| Problem to work on |
Return, exactly as written, the run of lines that begins at the line containing "import math" and ends at the line containing "scene.render.fps = FPS". Nothing outside that run belongs in the answer.

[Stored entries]
---+---
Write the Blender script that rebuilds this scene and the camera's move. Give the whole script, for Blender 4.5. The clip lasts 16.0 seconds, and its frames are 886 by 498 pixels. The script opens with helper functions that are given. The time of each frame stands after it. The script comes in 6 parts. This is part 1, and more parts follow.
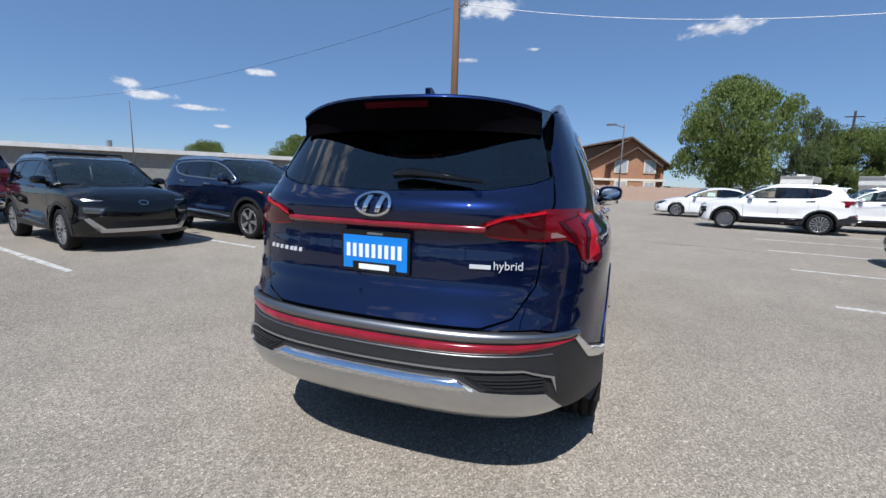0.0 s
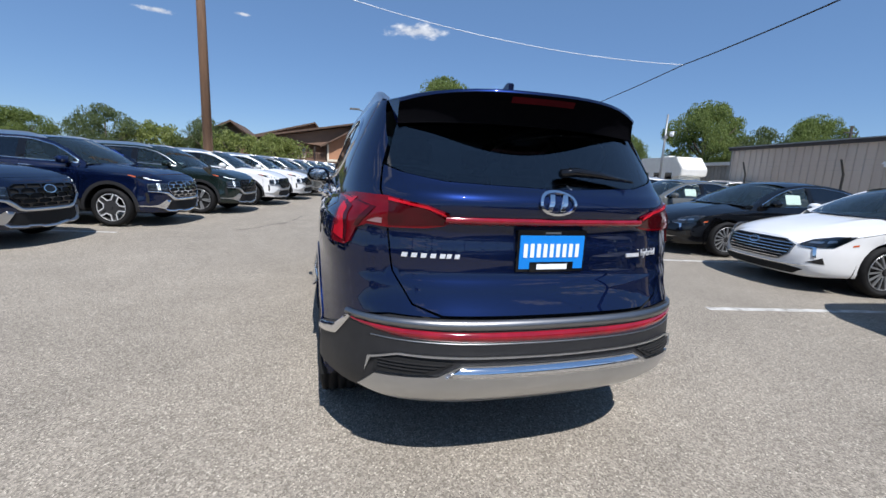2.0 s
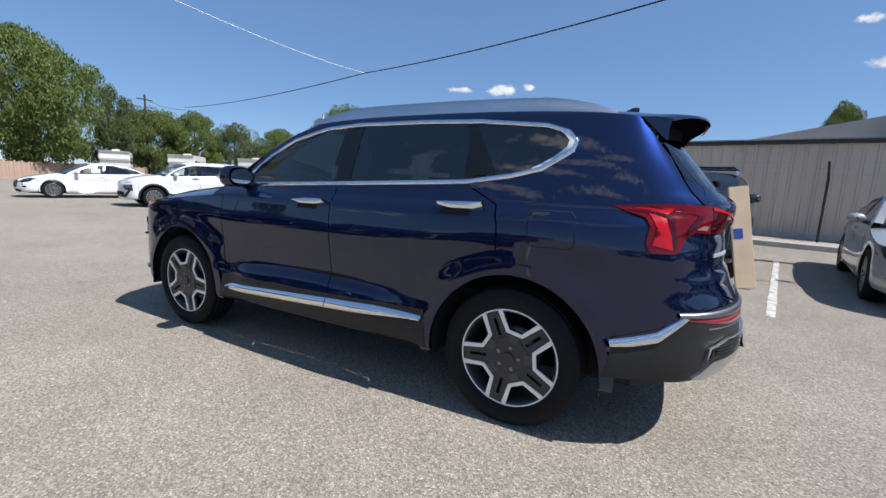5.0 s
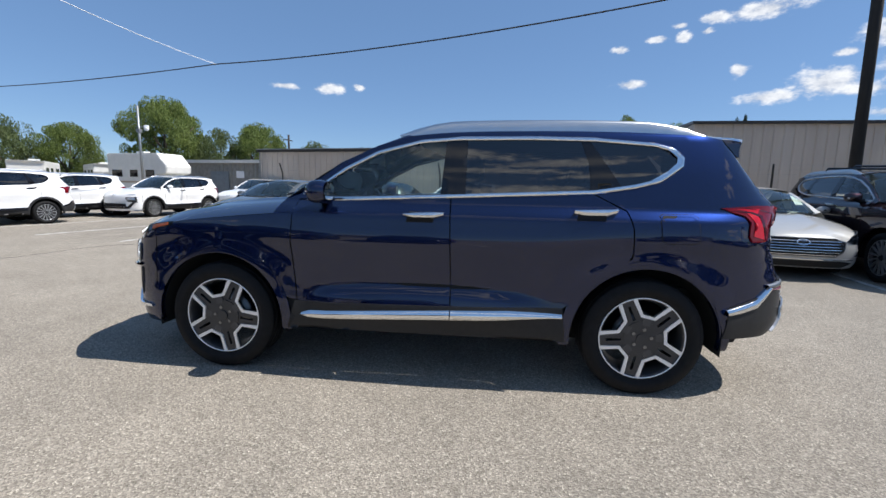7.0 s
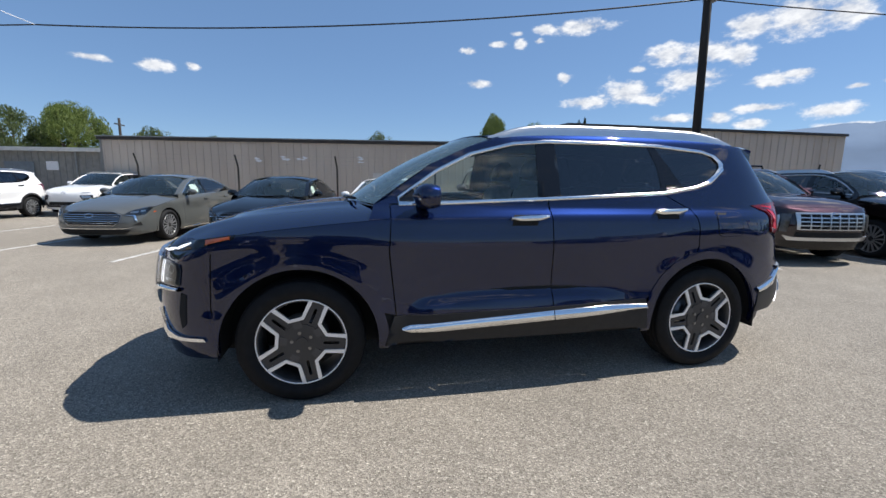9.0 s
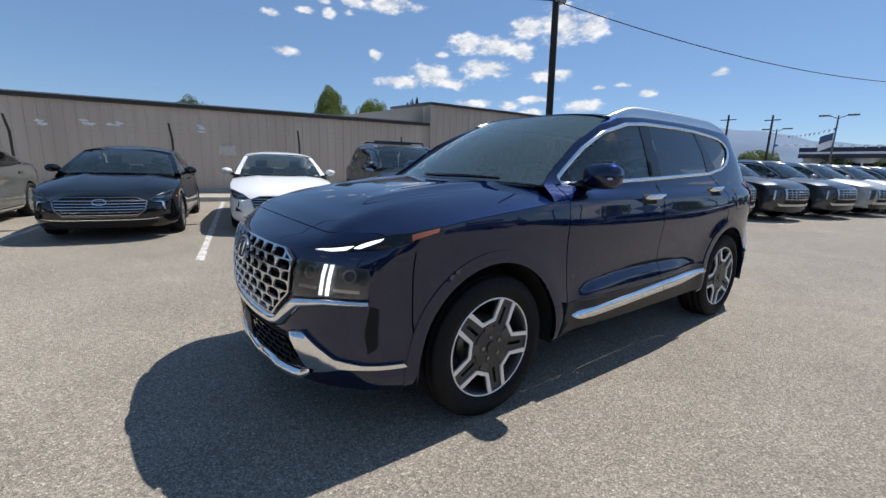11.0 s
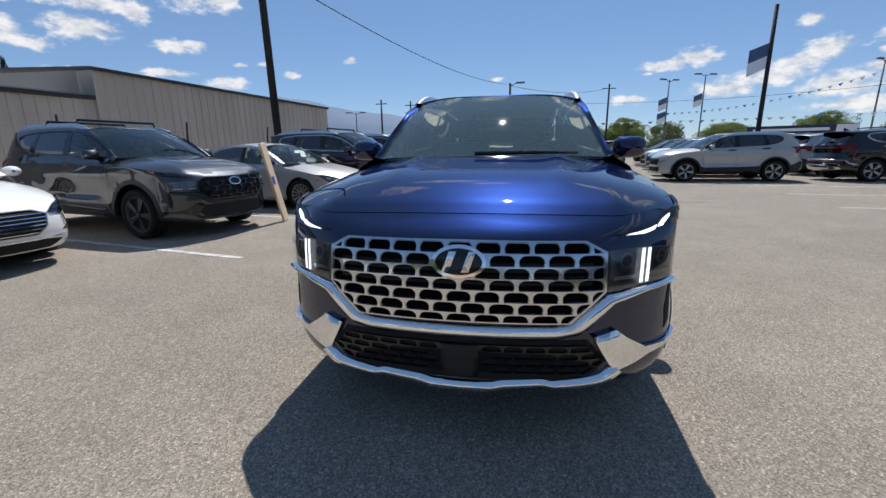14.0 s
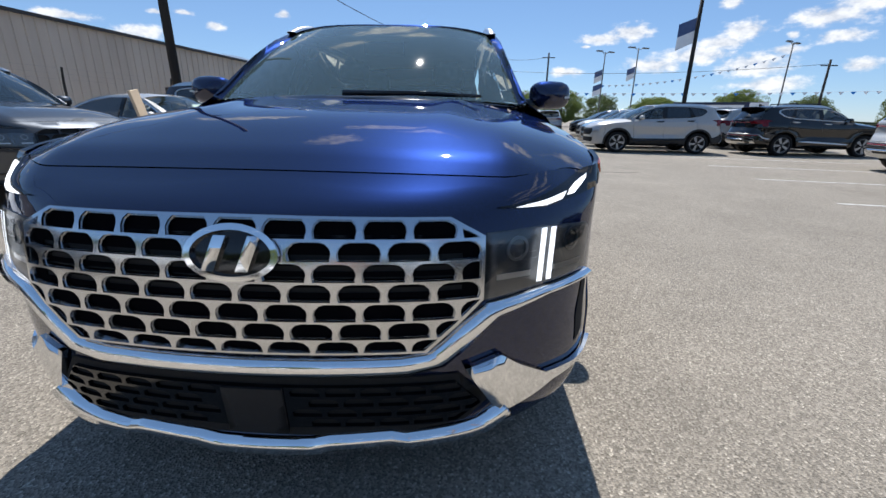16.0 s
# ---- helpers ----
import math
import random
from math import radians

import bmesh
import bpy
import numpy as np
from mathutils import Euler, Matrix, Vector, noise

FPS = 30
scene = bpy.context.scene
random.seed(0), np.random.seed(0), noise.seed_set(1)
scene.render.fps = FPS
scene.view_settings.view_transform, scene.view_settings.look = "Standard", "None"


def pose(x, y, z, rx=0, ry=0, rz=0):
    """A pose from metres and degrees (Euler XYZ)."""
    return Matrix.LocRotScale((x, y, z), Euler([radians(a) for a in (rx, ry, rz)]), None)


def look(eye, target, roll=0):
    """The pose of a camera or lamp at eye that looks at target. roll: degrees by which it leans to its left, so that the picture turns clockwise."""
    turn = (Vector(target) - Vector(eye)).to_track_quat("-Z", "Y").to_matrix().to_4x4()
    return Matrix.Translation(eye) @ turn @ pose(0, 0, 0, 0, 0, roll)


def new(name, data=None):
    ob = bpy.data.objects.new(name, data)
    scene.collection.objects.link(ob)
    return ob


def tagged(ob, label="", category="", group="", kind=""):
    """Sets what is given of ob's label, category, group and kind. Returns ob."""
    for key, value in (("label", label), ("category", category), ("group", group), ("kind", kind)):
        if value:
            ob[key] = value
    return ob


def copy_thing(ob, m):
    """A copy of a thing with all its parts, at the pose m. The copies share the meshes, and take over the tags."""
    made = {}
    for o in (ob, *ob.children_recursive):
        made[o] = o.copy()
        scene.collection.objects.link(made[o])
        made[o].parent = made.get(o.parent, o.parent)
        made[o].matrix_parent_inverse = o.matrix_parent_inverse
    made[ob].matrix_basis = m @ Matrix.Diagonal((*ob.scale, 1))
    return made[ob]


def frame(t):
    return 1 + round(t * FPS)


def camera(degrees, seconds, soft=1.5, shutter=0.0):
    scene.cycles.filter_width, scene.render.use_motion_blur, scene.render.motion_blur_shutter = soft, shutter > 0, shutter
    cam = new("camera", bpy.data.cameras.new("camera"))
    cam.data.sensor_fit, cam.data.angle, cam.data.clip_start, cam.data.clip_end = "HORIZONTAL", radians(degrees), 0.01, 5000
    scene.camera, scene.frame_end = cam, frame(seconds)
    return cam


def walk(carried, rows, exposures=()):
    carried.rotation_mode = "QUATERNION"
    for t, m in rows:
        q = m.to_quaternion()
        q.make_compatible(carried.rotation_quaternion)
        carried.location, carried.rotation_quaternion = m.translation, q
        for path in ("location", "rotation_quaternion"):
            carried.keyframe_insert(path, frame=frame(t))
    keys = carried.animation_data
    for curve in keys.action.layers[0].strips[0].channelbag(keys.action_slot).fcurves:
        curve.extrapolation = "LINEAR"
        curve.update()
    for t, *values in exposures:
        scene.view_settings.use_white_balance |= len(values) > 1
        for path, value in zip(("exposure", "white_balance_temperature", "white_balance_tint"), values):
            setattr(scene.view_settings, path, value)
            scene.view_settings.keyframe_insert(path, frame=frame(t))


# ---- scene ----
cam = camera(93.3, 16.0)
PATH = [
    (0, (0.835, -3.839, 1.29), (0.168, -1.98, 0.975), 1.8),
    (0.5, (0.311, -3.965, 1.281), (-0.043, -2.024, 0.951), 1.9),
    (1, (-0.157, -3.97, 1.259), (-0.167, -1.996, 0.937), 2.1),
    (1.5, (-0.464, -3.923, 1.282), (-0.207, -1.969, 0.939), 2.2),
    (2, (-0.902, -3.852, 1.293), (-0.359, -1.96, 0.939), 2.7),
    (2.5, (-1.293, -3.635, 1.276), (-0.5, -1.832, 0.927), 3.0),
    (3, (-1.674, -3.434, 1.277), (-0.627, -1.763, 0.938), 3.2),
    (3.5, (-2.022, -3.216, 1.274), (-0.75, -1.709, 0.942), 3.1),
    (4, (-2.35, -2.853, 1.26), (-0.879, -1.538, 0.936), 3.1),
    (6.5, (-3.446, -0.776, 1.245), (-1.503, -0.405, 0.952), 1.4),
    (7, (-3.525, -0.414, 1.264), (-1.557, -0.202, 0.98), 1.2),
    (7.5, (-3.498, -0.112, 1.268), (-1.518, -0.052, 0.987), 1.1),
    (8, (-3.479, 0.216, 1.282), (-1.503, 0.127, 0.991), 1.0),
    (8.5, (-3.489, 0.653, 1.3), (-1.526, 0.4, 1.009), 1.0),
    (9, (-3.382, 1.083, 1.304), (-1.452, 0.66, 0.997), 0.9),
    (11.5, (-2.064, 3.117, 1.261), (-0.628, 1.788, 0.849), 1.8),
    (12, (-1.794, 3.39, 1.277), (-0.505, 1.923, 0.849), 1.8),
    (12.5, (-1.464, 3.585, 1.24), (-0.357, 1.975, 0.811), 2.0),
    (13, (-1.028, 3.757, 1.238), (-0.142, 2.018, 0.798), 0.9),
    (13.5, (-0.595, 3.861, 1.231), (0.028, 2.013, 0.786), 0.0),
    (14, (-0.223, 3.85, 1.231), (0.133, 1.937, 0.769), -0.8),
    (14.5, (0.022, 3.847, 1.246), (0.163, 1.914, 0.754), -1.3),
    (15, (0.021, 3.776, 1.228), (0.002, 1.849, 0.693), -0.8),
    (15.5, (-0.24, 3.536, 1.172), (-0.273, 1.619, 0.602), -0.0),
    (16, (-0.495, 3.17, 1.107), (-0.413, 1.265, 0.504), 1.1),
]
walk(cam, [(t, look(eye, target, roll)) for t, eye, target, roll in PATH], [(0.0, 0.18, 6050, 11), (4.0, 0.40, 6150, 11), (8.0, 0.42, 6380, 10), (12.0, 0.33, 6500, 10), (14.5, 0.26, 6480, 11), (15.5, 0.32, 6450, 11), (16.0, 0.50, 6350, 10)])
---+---
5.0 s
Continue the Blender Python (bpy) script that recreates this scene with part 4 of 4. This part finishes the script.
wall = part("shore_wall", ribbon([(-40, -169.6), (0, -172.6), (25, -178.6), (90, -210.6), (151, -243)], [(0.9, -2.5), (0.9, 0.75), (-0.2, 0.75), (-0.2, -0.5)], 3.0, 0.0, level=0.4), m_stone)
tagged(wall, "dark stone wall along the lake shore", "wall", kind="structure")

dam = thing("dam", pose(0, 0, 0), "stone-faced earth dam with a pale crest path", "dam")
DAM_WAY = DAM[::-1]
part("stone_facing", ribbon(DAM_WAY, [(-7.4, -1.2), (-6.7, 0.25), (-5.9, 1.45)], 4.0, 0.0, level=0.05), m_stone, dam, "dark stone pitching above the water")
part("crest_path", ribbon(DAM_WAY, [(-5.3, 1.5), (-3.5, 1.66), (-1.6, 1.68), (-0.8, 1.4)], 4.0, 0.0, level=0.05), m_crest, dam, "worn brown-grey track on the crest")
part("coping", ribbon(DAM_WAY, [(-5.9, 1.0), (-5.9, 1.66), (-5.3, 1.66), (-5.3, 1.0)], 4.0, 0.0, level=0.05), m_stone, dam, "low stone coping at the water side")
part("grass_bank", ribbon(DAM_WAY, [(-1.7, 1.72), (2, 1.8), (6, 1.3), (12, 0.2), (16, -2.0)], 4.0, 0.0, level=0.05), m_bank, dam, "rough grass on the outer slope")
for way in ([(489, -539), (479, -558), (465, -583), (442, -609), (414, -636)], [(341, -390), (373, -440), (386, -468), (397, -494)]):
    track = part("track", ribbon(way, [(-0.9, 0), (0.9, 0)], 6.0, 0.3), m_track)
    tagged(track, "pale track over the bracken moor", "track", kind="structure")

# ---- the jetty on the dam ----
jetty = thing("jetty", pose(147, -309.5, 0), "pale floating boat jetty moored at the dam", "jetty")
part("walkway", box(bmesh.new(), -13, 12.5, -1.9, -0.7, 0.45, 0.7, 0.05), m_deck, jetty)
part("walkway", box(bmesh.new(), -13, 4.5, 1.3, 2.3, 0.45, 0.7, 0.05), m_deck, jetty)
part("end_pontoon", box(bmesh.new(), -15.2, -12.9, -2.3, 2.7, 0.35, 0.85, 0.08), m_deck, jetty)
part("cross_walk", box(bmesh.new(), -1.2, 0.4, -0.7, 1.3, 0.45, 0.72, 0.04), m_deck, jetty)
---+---
| Exercise response |
import math
import random
from math import radians

import bmesh
import bpy
import numpy as np
from mathutils import Euler, Matrix, Vector, noise

FPS = 30
scene = bpy.context.scene
random.seed(0), np.random.seed(0), noise.seed_set(1)
scene.render.fps = FPS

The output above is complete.